■ 3D scene code data ■

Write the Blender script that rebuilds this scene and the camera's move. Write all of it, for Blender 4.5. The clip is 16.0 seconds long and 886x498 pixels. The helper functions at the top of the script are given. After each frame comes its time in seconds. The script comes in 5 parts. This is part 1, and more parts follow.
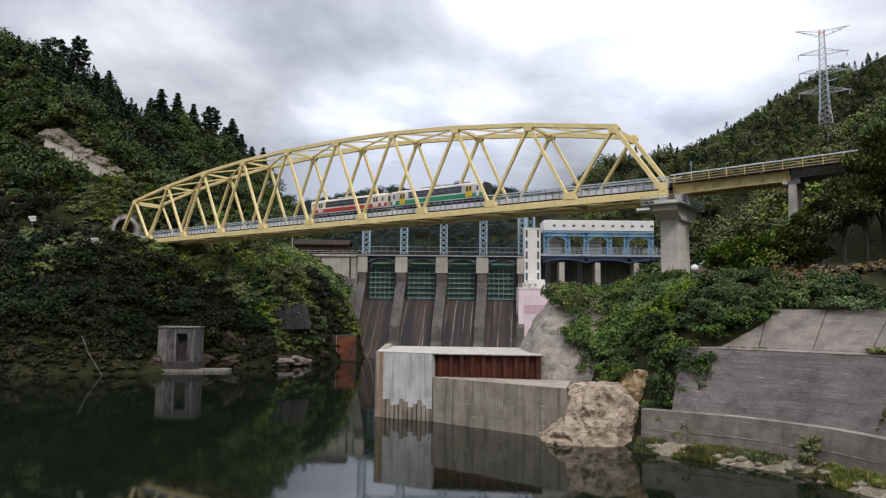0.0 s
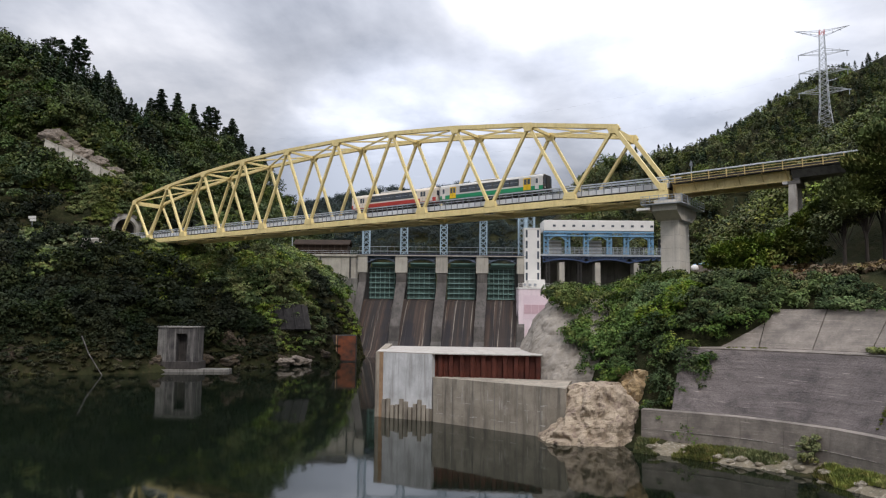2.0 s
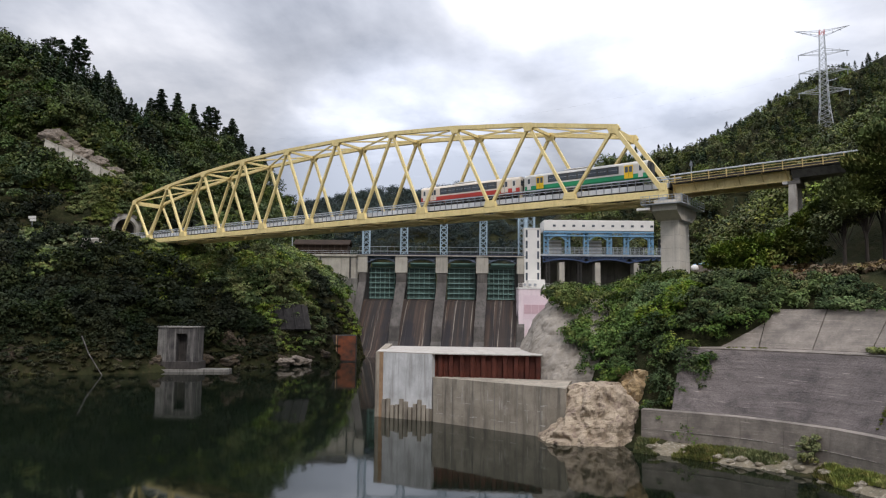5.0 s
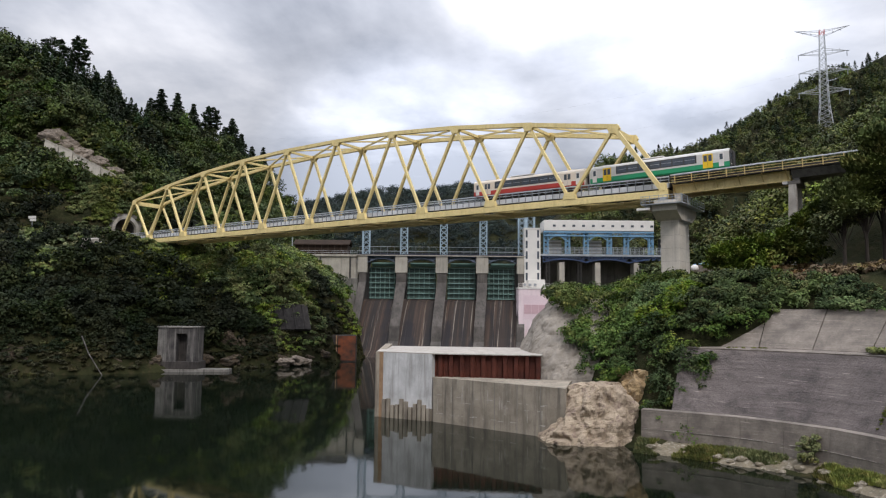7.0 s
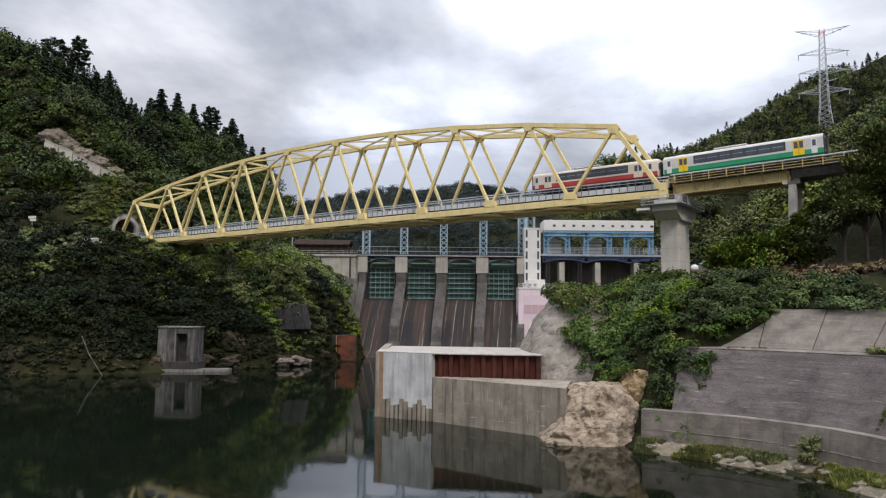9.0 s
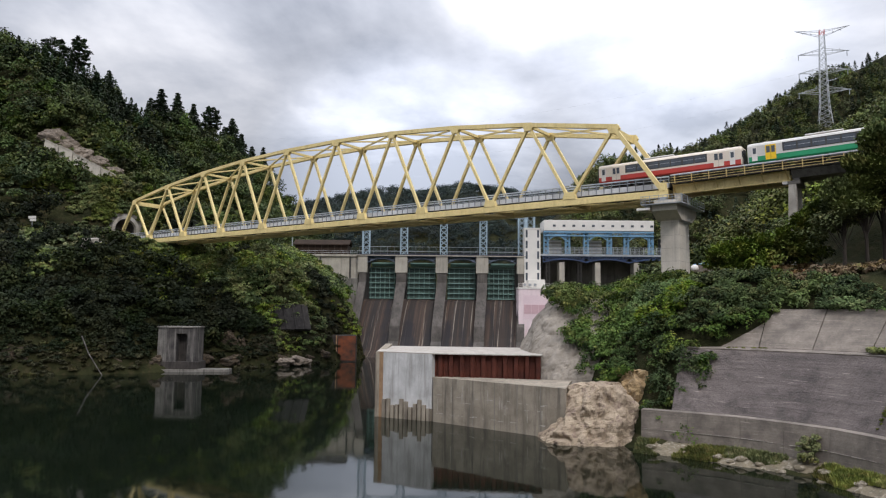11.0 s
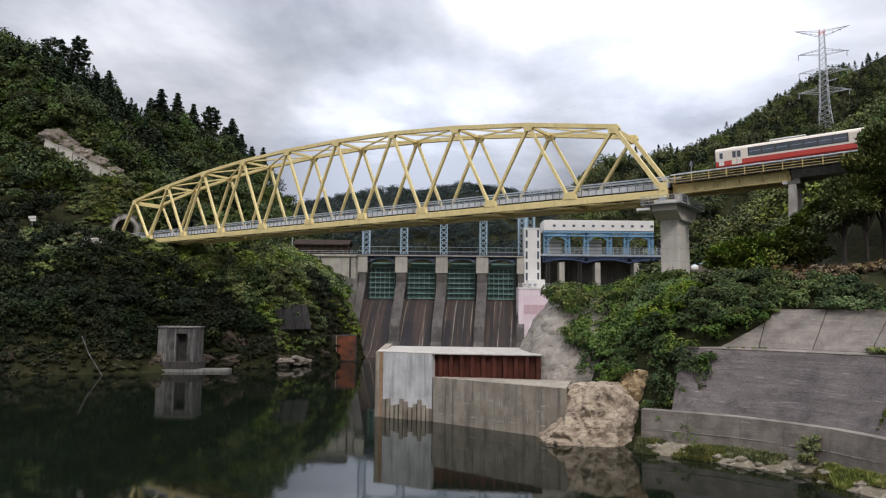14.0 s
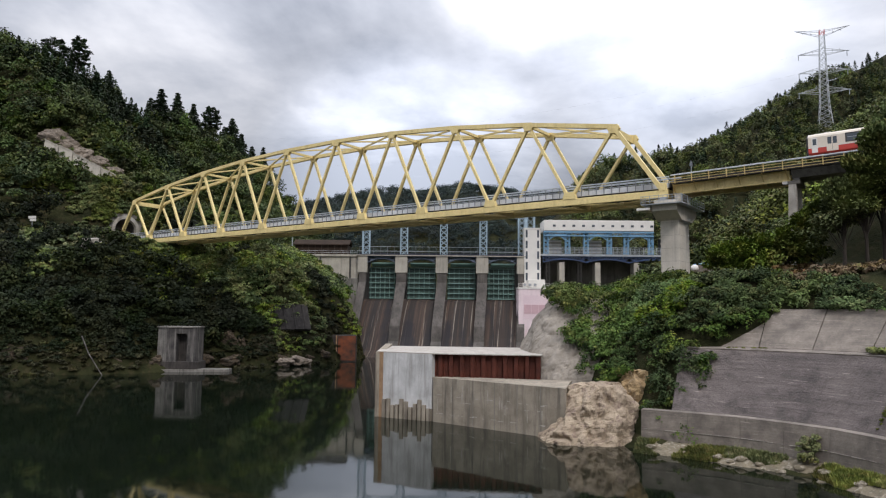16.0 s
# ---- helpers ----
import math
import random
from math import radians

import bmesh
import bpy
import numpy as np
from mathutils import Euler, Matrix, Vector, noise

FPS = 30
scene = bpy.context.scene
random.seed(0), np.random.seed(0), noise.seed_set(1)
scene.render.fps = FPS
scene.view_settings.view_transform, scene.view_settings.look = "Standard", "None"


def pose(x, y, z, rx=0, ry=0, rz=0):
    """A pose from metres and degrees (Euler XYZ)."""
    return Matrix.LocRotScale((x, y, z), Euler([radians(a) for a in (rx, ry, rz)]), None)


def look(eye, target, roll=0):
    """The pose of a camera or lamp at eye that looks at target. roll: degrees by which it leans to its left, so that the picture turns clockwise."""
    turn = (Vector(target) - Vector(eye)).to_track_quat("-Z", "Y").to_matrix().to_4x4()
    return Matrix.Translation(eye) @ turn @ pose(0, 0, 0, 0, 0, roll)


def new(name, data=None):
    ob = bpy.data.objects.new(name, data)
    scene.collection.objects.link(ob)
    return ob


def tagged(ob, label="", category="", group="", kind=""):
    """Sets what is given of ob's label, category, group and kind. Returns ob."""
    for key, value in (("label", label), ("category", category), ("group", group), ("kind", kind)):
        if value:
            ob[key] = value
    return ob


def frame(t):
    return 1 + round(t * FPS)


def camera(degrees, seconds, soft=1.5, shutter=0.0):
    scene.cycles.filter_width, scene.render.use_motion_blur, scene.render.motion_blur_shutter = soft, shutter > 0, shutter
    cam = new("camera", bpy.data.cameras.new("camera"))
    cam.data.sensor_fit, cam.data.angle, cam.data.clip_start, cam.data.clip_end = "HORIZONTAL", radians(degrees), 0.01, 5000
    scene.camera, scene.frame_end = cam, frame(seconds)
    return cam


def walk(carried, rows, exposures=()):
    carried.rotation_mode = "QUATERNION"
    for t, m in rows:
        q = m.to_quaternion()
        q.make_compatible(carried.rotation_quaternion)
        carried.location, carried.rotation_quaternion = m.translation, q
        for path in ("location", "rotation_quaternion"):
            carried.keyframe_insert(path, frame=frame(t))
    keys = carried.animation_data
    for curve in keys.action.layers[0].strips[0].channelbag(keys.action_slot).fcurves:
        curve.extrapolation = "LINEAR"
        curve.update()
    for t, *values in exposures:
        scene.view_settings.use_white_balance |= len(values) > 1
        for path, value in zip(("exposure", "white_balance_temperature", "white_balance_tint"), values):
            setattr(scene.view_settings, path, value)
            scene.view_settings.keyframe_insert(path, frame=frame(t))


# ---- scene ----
# camera on its stand
EYE_Z = 11.7
cam = camera(65.29, 16.0, soft=1.2)
CAM_POSE = pose(0, 0, EYE_Z, 90 + 5.245, 0, 0) @ pose(0, 0, 0, 0, 0, 0.563)
walk(cam, [(0, CAM_POSE), (16, CAM_POSE)], exposures=[(0, 0.6, 6450, 14), (16, 0.6, 6450, 14)])


# ---- light ----
def node(nt, kind, **inputs):
    n = nt.nodes.new(kind)
    for k, v in inputs.items():
        if k in n.inputs:
            n.inputs[k].default_value = v
    return n


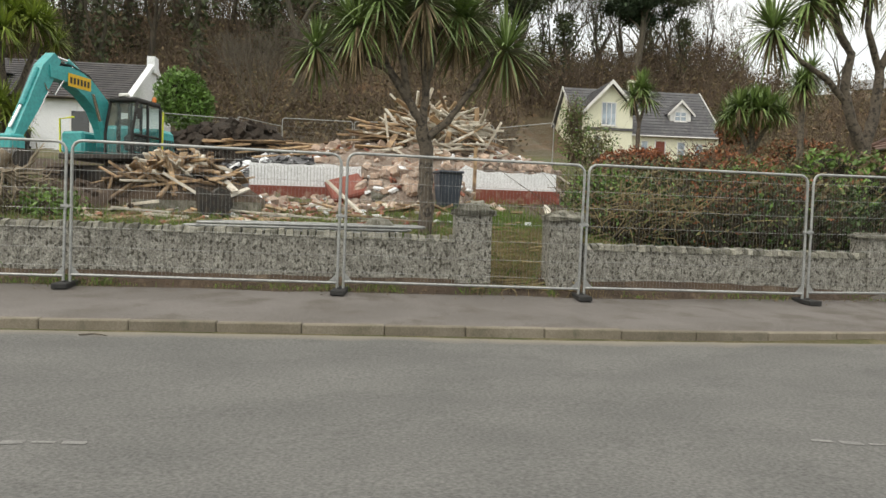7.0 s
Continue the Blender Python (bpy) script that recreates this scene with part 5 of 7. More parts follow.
shrub("dark_evergreens", "dark evergreen trees beside the bungalow", [(-19.5, 42.5, 3.6, 1.6, 1.8, 2.0), (-18.2, 40.5, 3.2, 1.3, 1.5, 1.3), (-16.8, 41.5, 2.6, 1.4, 1.5, 1.3), (-15.2, 42.5, 2.4, 1.4, 1.3, 1.2)], 9000, 0.12, LEAF_DARK, 8)
shrub("twiggy_bush", "olive brown twiggy bush behind the wall", [(-13.2, 14.2, 1.7, 0.9, 1.1, 0.95), (-13.6, 15.6, 1.7, 0.9, 1.1, 0.9), (-13.0, 13.2, 1.5, 0.7, 0.8, 0.7)], 5500, 0.045, LEAF_OLIVE, 9, inner=False, twigs=420)
shrub("garden_shrub", "low mixed dark shrub below the bay window", [(-16.4, 21.5, 2.3, 0.8, 1.0, 0.65), (-16.6, 23.6, 2.3, 0.8, 1.2, 0.6), (-16.2, 25.5, 2.4, 0.8, 1.0, 0.65)], 6000, 0.06, LEAF_DARK, 10)
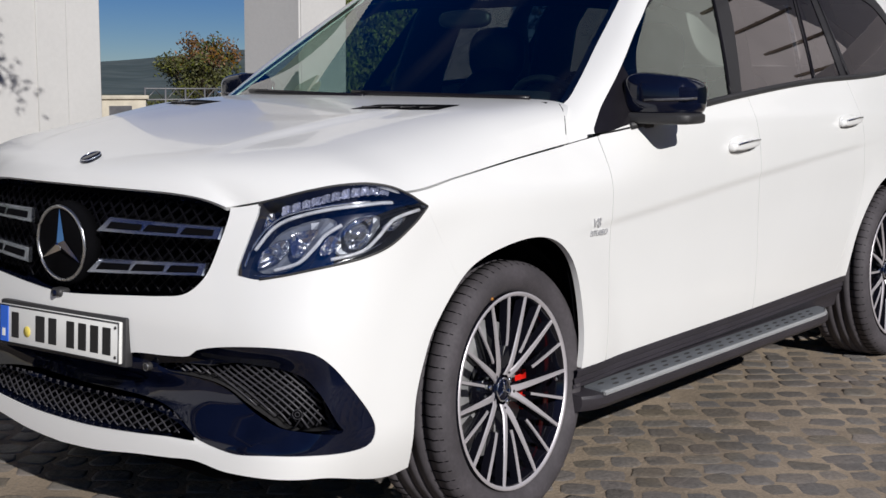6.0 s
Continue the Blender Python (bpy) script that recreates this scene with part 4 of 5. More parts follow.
for y0, y1, z0, z1 in ((0.172, 0.582, 0.880, 0.883), (0.156, 0.553, 0.768, 0.790)):
    for sgn in (-1, 1):
        bar = part("grille_bar", ribbon(y0, y1, z0, z1, 0.0195, 0.0155, -0.004, sgn, slant=0.8), M["dark_chrome"], car, "polished slotted grille bar", sharp=40)
        for t0, t1 in ((0.06, 0.36), (0.40, 0.67), (0.715, 0.95)):
            ya, yb = y0 + (y1 - y0) * t0, y0 + (y1 - y0) * t1
            za, zb = z0 + (z1 - z0) * t0, z0 + (z1 - z0) * t1
            # Near-black strips on the bar's face paint the shade inside its slots.
            part("bar_slot", ribbon(ya, yb, za, zb, 0.0092, 0.0080, -0.0056, sgn, 0.008, 0.6, 6), M["dark"], bar, sharp=40)
emblem = part("grille_emblem", lathe([(0.03, 0.0001), (0.03, 0.112), (-0.002, 0.112), (-0.012, 0.100), (-0.010, 0.0001)], 56, "x"), M["dark"], car, "round black emblem disc", Matrix.Translation((-0.818, -0.010, 0.816)) @ Matrix.Diagonal((1, 1.13, 1.05, 1)))
part("emblem_ring", tube([(-0.012, 0.098 * math.cos(a), 0.098 * math.sin(a)) for a in np.arange(56) * math.pi / 28], 0.0048, 10, True), M["satin"], emblem)


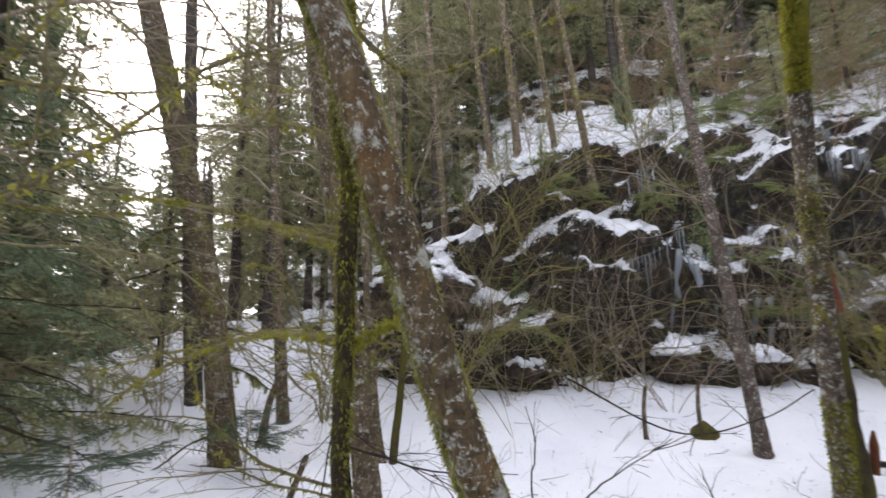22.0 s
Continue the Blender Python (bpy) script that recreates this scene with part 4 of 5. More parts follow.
# the moss-hung tree
def moss_tree():
    x, y = 2.62, 3.5
    z0 = gz(x, y)
    tree = root("moss_hung_tree", (x, y, z0), "shaggy conifer hung with olive moss down to the snow", "tree")
    me, line, rad = trunk_mesh("trunk", [(0, 0, -0.15), (0.02, 0, 0.6), (0.0, 0.05, 1.5), (0.05, 0.05, 3.5), (0.1, 0, 7)], 0.085, 0.02, BARK_DARK, 12, 0.5, 0.25, 6)
    part("trunk", me, tree, "mossy trunk")
    part("moss", moss_mesh("moss", line, rad, 1500, 0.06, [MOSS_LIMB, MOSS_OLIVE], 0, 0.45, None, 1, 0.009, 1.6, 21), tree, "long hanging olive moss")
    me2, line2, rad2 = trunk_mesh("stem", [(0.17, -0.05, -0.1), (0.15, -0.03, 0.6), (0.12, 0.0, 1.6), (0.1, 0.02, 2.6)], 0.05, 0.02, BARK_MOSS, 9, 0.3, 0.2, 7)
    part("stem", me2, tree, "second mossy stem")
    part("moss", moss_mesh("moss", line2, rad2, 1600, 0.06, [MOSS_OLIVE, MOSS_YELLOW], 0, 0.9, None, 1, 0.009, 1.6, 22), tree)
    rs = np.random.RandomState(51)
    for k in range(20):
        z = 0.85 + 0.9 * k / 20
        set_bough(tree, DEAD_HANG[k % 3], z, k * 137.5 + rs.uniform(-25, 25), rs.uniform(-5, 25), rs.uniform(0.6, 1.05), 0, axis_at(line, z), "hanging_limb")
    for k in range(14):
        z = 0.5 + 1.7 * k / 14
        set_bough(tree, (DEAD_BARE[k % 2] if k % 3 else DEAD_MOSSY[k % 2]), z, k * 137.5 + rs.uniform(-20, 20), rs.uniform(-40, 0), rs.uniform(0.4, 0.8), rs.uniform(-40, 40), axis_at(line, z), "mossy_limb")
    for k in range(18):
        z = 1.2 + 3.0 * k / 18
        set_bough(tree, (BR_OLIVE + BR_BROWN)[k % 6], z, k * 137.5 + 40, rs.uniform(-15, 30), rs.uniform(0.6, 0.95), rs.uniform(-60, 60), axis_at(line, z), "twiggy_limb")
    for k in range(58):
        f = k / 58
        z = 1.55 + 5.0 * f**1.15
        az = k * 137.5
        full = 1.55 * (1 - f) ** 0.7 + 0.15
        if math.sin(radians(az)) < -0.2:
            full = min(full, 1.35)
        set_bough(tree, B_HIGH[k % 2] if z > 4.2 else (B_DARK[k % 3] if k % 3 == 0 else B_OLIVE[k % 2]), z, az, rs.uniform(-12, 8), full / 2.1, rs.uniform(-12, 12), axis_at(line, z))
    knob = Build()
    knob.tube([(0.24, -0.10, 0.30), (0.27, -0.12, 0.42), (0.26, -0.11, 0.52)], [0.03, 0.05, 0.02], 8, 0)
    part("moss_knob", knob.mesh("moss_knob", [MOSS_YELLOW]), tree, "yellow moss knob")
    lump = Build()
    for pts in ([(0.0, 0.03, 1.6), (0.06, -0.5, 1.85), (0.12, -0.93, 2.0), (0.16, -1.05, 2.16), (0.19, -1.15, 2.35)], [(0.12, -0.93, 2.0), (0.2, -1.05, 2.05), (0.32, -1.2, 2.1)]):
        cl = curve_through(np.array(pts) - (0, 0, z0), 0.06)
        lump.tube(cl, np.linspace(0.010, 0.003, len(cl)), 5, 0)
    part("branch", lump.mesh("branch", [TWIG]), tree, "bare forked branch")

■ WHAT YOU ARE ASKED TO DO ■
Starting at the top of the listing above, reproduce each line up to and including the one with "turn = (Vector(target)"; omit the pictures.

■ FINAL RESULT ■
Write the Blender script that rebuilds this scene and the camera's move. Write all of it, for Blender 4.5. The clip is 16.0 seconds long and 886x498 pixels. The helper functions at the top of the script are given. After each frame comes its time in seconds. The script comes in 5 parts. This is part 1, and more parts follow.
0.0 s
2.0 s
5.0 s
7.0 s
9.0 s
11.0 s
14.0 s
16.0 s
# ---- helpers ----
import math
import random
from math import radians

import bmesh
import bpy
import numpy as np
from mathutils import Euler, Matrix, Vector, noise

FPS = 30
scene = bpy.context.scene
random.seed(0), np.random.seed(0), noise.seed_set(1)
scene.render.fps = FPS
scene.view_settings.view_transform, scene.view_settings.look = "Standard", "None"


def pose(x, y, z, rx=0, ry=0, rz=0):
    """A pose from metres and degrees (Euler XYZ)."""
    return Matrix.LocRotScale((x, y, z), Euler([radians(a) for a in (rx, ry, rz)]), None)


def look(eye, target, roll=0):
    """The pose of a camera or lamp at eye that looks at target. roll: degrees by which it leans to its left, so that the picture turns clockwise."""
    turn = (Vector(target) - Vector(eye)).to_track_quat("-Z", "Y").to_matrix().to_4x4()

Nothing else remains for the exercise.